→ Written exercise:
Copy all the data exactly, except the pictures.

→ Data block:
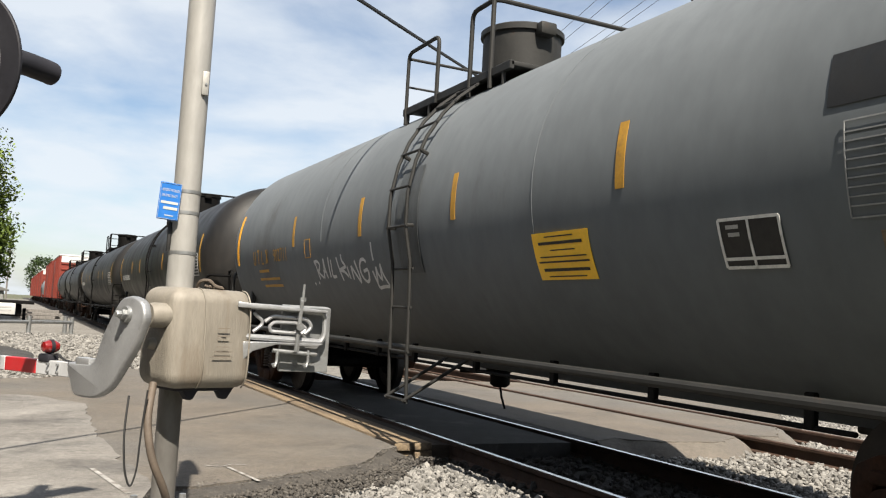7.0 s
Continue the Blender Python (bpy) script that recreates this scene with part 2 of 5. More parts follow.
    woodpole=material("brown_utility_pole", (0.0864, 0.0432, 0.0305), 0.85, vary=0.3, scale=5, stretch=(4, 4, 0.4), bump=0.6, bscale=20, spots=(0.0407, 0.0229, 0.0153), spot_scale=4),
    palepole=material("grey_utility_pole", (0.137, 0.127, 0.117), 0.85, vary=0.25, scale=5, stretch=(4, 4, 0.4), bump=0.5, bscale=20),
    bungalow=material("brown_cabinet_paint", (0.028, 0.0163, 0.0153), 0.5, vary=0.18, scale=3, stretch=(1, 1, 0.4)),
    shingle=material("weathered_shed_roof", (0.124, 0.124, 0.118), 0.9, vary=0.3, scale=3, bump=0.6, bscale=10),
    shedwall=material("grey_shed_boards", (0.186, 0.186, 0.18), 0.85, vary=0.25, scale=4, stretch=(3, 3, 0.5)),
    bark=material("bark", (0.0682, 0.0527, 0.0372), 0.9, vary=0.3, scale=8, bump=0.8, bscale=14, stretch=(3, 3, 0.6)),
    leaf=material("leaves", (0.062, 0.092, 0.016), 0.65, spec=0.15, vary=0.25, scale=0.8, island=0.5, second=(0.098, 0.128, 0.026), second_scale=0.35),
    leaf2=material("dark_leaves", (0.0258, 0.043, 0.0115), 0.65, spec=0.15, vary=0.25, scale=0.8, island=0.5),
    # for the added unseen walls that keep sky light off the train
    streetwall=material("shade_wall_dark_brown", (0.045, 0.036, 0.03), 0.85, vary=0.25, scale=0.6, spots=(0.03, 0.026, 0.022), spot_scale=0.5, bump=0.3, bscale=8),
    whiteroof=material("white_boxcar_roof", (0.434, 0.434, 0.422), 0.5, vary=0.1, scale=1),
)

# ---- mesh helpers ----


def thing(name, label, category, m=None, group="", kind=""):
    ob = new(name)
    ob.matrix_world = m or Matrix()
    return tagged(ob, label, category, group, kind)


def mesh_of(bm, name, mat, smooth=True, sharp=35):
    bmesh.ops.recalc_face_normals(bm, faces=bm.faces)
    if smooth:
        for f in bm.faces:
            f.smooth = True
        for e in bm.edges:
            if len(e.link_faces) == 2 and e.calc_face_angle(0) > radians(sharp):
                e.smooth = False
    me = bpy.data.meshes.new(name)
    bm.to_mesh(me)
    bm.free()
    for mm in (mat if isinstance(mat, (list, tuple)) else [mat]):
        me.materials.append(M[mm])
    return me


def part(name, bm, mat, parent=None, label="", smooth=True, m=None, sharp=35):
    """Links a bmesh as one mesh object under a thing or a part."""
    ob = new(name, mesh_of(bm, name, mat, smooth, sharp))
    if parent:
        ob.parent = parent
    if m:
        ob.matrix_basis = m
    return tagged(ob, label) if label else ob


def B():
    return bmesh.new()


def box(bm, c, s, rot=None, bev=0.0, seg=2):
    """A box of size s about c, its edges rounded by bev."""
    t = bmesh.new()
    bmesh.ops.create_cube(t, size=1.0, matrix=Matrix.Diagonal((*s, 1)))
    if bev:
        bmesh.ops.bevel(t, geom=t.edges[:], offset=bev, segments=seg, profile=0.5, affect="EDGES")
    mm = Matrix.Translation(c) @ (rot.to_4x4() if rot else Matrix())
    return merge(bm, t, mm)


def merge(bm, t, mm=None):
    if mm:
        bmesh.ops.transform(t, matrix=mm, verts=t.verts)
    me = bpy.data.meshes.new("tmp")
    t.to_mesh(me)
    t.free()
    bm.from_mesh(me)
    bpy.data.meshes.remove(me)
    return bm


def rod(bm, a, b, r, r2=None, n=10, caps=True):
    """A round bar from a to b."""
    a, b = Vector(a), Vector(b)
    d = b - a
    q = d.to_track_quat("Z", "Y").to_matrix().to_4x4()
    bmesh.ops.create_cone(bm, cap_ends=caps, segments=n, radius1=r, radius2=r if r2 is None else r2, depth=d.length, matrix=Matrix.Translation((a + b) / 2) @ q)
    return bm


def arcs(pts, r, n=5):
    """Rounds the corners of a line of points by r."""
    pts = [Vector(p) for p in pts]
    out = [pts[0]]
    for a, b, c in zip(pts, pts[1:], pts[2:]):
        u, v = (a - b), (c - b)
        k = min(r, u.length * 0.45, v.length * 0.45)
        p, q = b + u.normalized() * k, b + v.normalized() * k
        for i in range(n + 1):
            s = i / n
            out.append(p * (1 - s) ** 2 + b * 2 * s * (1 - s) + q * s * s)
    out.append(pts[-1])
    return out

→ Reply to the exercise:
7.0 s
Continue the Blender Python (bpy) script that recreates this scene with part 2 of 5. More parts follow.
    woodpole=material("brown_utility_pole", (0.0864, 0.0432, 0.0305), 0.85, vary=0.3, scale=5, stretch=(4, 4, 0.4), bump=0.6, bscale=20, spots=(0.0407, 0.0229, 0.0153), spot_scale=4),
    palepole=material("grey_utility_pole", (0.137, 0.127, 0.117), 0.85, vary=0.25, scale=5, stretch=(4, 4, 0.4), bump=0.5, bscale=20),
    bungalow=material("brown_cabinet_paint", (0.028, 0.0163, 0.0153), 0.5, vary=0.18, scale=3, stretch=(1, 1, 0.4)),
    shingle=material("weathered_shed_roof", (0.124, 0.124, 0.118), 0.9, vary=0.3, scale=3, bump=0.6, bscale=10),
    shedwall=material("grey_shed_boards", (0.186, 0.186, 0.18), 0.85, vary=0.25, scale=4, stretch=(3, 3, 0.5)),
    bark=material("bark", (0.0682, 0.0527, 0.0372), 0.9, vary=0.3, scale=8, bump=0.8, bscale=14, stretch=(3, 3, 0.6)),
    leaf=material("leaves", (0.062, 0.092, 0.016), 0.65, spec=0.15, vary=0.25, scale=0.8, island=0.5, second=(0.098, 0.128, 0.026), second_scale=0.35),
    leaf2=material("dark_leaves", (0.0258, 0.043, 0.0115), 0.65, spec=0.15, vary=0.25, scale=0.8, island=0.5),
    # for the added unseen walls that keep sky light off the train
    streetwall=material("shade_wall_dark_brown", (0.045, 0.036, 0.03), 0.85, vary=0.25, scale=0.6, spots=(0.03, 0.026, 0.022), spot_scale=0.5, bump=0.3, bscale=8),
    whiteroof=material("white_boxcar_roof", (0.434, 0.434, 0.422), 0.5, vary=0.1, scale=1),
)

# ---- mesh helpers ----


def thing(name, label, category, m=None, group="", kind=""):
    ob = new(name)
    ob.matrix_world = m or Matrix()
    return tagged(ob, label, category, group, kind)


def mesh_of(bm, name, mat, smooth=True, sharp=35):
    bmesh.ops.recalc_face_normals(bm, faces=bm.faces)
    if smooth:
        for f in bm.faces:
            f.smooth = True
        for e in bm.edges:
            if len(e.link_faces) == 2 and e.calc_face_angle(0) > radians(sharp):
                e.smooth = False
    me = bpy.data.meshes.new(name)
    bm.to_mesh(me)
    bm.free()
    for mm in (mat if isinstance(mat, (list, tuple)) else [mat]):
        me.materials.append(M[mm])
    return me


def part(name, bm, mat, parent=None, label="", smooth=True, m=None, sharp=35):
    """Links a bmesh as one mesh object under a thing or a part."""
    ob = new(name, mesh_of(bm, name, mat, smooth, sharp))
    if parent:
        ob.parent = parent
    if m:
        ob.matrix_basis = m
    return tagged(ob, label) if label else ob


def B():
    return bmesh.new()


def box(bm, c, s, rot=None, bev=0.0, seg=2):
    """A box of size s about c, its edges rounded by bev."""
    t = bmesh.new()
    bmesh.ops.create_cube(t, size=1.0, matrix=Matrix.Diagonal((*s, 1)))
    if bev:
        bmesh.ops.bevel(t, geom=t.edges[:], offset=bev, segments=seg, profile=0.5, affect="EDGES")
    mm = Matrix.Translation(c) @ (rot.to_4x4() if rot else Matrix())
    return merge(bm, t, mm)


def merge(bm, t, mm=None):
    if mm:
        bmesh.ops.transform(t, matrix=mm, verts=t.verts)
    me = bpy.data.meshes.new("tmp")
    t.to_mesh(me)
    t.free()
    bm.from_mesh(me)
    bpy.data.meshes.remove(me)
    return bm


def rod(bm, a, b, r, r2=None, n=10, caps=True):
    """A round bar from a to b."""
    a, b = Vector(a), Vector(b)
    d = b - a
    q = d.to_track_quat("Z", "Y").to_matrix().to_4x4()
    bmesh.ops.create_cone(bm, cap_ends=caps, segments=n, radius1=r, radius2=r if r2 is None else r2, depth=d.length, matrix=Matrix.Translation((a + b) / 2) @ q)
    return bm


def arcs(pts, r, n=5):
    """Rounds the corners of a line of points by r."""
    pts = [Vector(p) for p in pts]
    out = [pts[0]]
    for a, b, c in zip(pts, pts[1:], pts[2:]):
        u, v = (a - b), (c - b)
        k = min(r, u.length * 0.45, v.length * 0.45)
        p, q = b + u.normalized() * k, b + v.normalized() * k
        for i in range(n + 1):
            s = i / n
            out.append(p * (1 - s) ** 2 + b * 2 * s * (1 - s) + q * s * s)
    out.append(pts[-1])
    return out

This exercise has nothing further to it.